Pub Date: Jan. 31st, 2005
ISBN: 0-7434-9620-5
Publisher: Atria

A good-natured debut novel by Wall (If I Were a Man, I’d Marry Me, not reviewed), who offers a comic portrait of small-town life in the South.

Lacking much in the way of distractions, the townsfolk of Leaper’s Fork, Tennessee, have nothing much to preoccupy themselves except for each other—so it’s a good thing that most of the locals are oddballs and characters worthy of Carl Reiner or Erskine Caldwell. Foremost among these are the Belle women, five generations of floozies who have managed down the years to amass one of the largest fortunes in the region without ever (or often) stooping to marriage. Musette, the matriarch of the clan, survives to this day in the form of the nude statue she posed for, which sits atop her grave. Her granddaughter Charlotte, technically a spinster though far from a virgin, is a hardheaded businesswoman who makes a rare indulgence into sentimentality by adopting her late sister’s daughter Angela. As feral as a wildcat, the slatternly Angela has an innate gift for striking men dumb with desire in spite of her unwashed clothes and stringy, matted hair. One of her most hopeless victims is Adam Montgomery, a young doctor from Boston who moved to Leaper’s Fork to set up his practice. Unhappily married, Adam feels guilty about his obsession with Angela—but he’d feel better if he knew that his prim wife, Lydia, was carrying on with a local handyman who seems to find a lot to work on at her house.
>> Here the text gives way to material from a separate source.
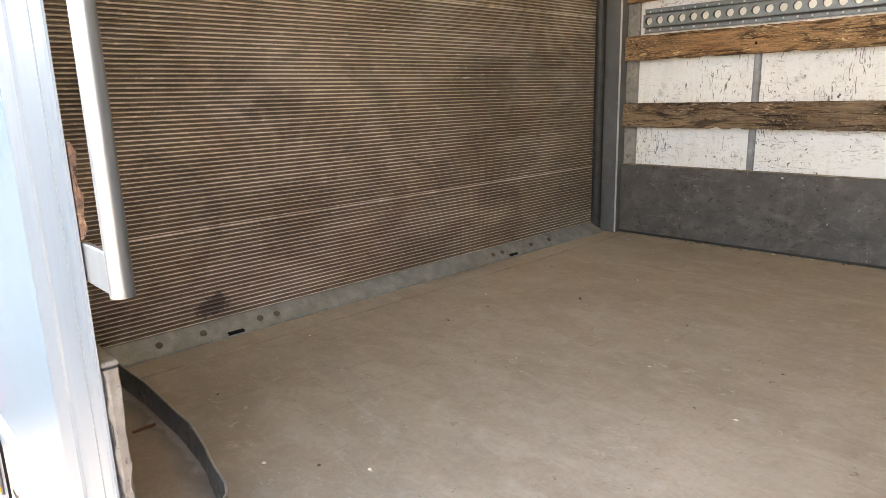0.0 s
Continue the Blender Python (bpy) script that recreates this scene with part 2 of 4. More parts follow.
def metal_material(name, a, b, rough=(0.35, 0.55), metal=0.85, scale=14.0, spots=0.0, grime=(0.2, 0.18, 0.16), stretch=(1, 1, 1)):
    n = Nodes(name)
    big = n.noise(scale, 4, 0.6, n.place(stretch, 7.0))
    small = n.noise(scale * 9, 3, 0.6, n.place(stretch, 3.0))
    c = n.mix(n.ramp(big, 0.35, 0.65), a, b)
    c = n.mix(n.ramp(small, 0.45, 0.7, 0, 0.35), c, tuple(v * 0.75 for v in a))
    if spots:
        c = n.mix(n.ramp(n.noise(scale * 1.7, 5, 0.7, n.place(stretch, 19.0)), 0.56, 0.68, 0, spots), c, grime)
    n.bump(small, 0.12, 0.001)
    return n.done(c, n.ramp(big, 0.3, 0.7, *rough), metal, 0.5)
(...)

And when the new minister is seduced in the graveyard by one of the Belles, the entire balance of power seems set to shift in town.

Fast, funny, and surprisingly fresh: Wall’s doings manage even to overshadow their author’s dependence on one-liners (“How she stayed in the missionary position long enough to get pregnant was a mystery”) and draw the reader into her very strange and hilarious world.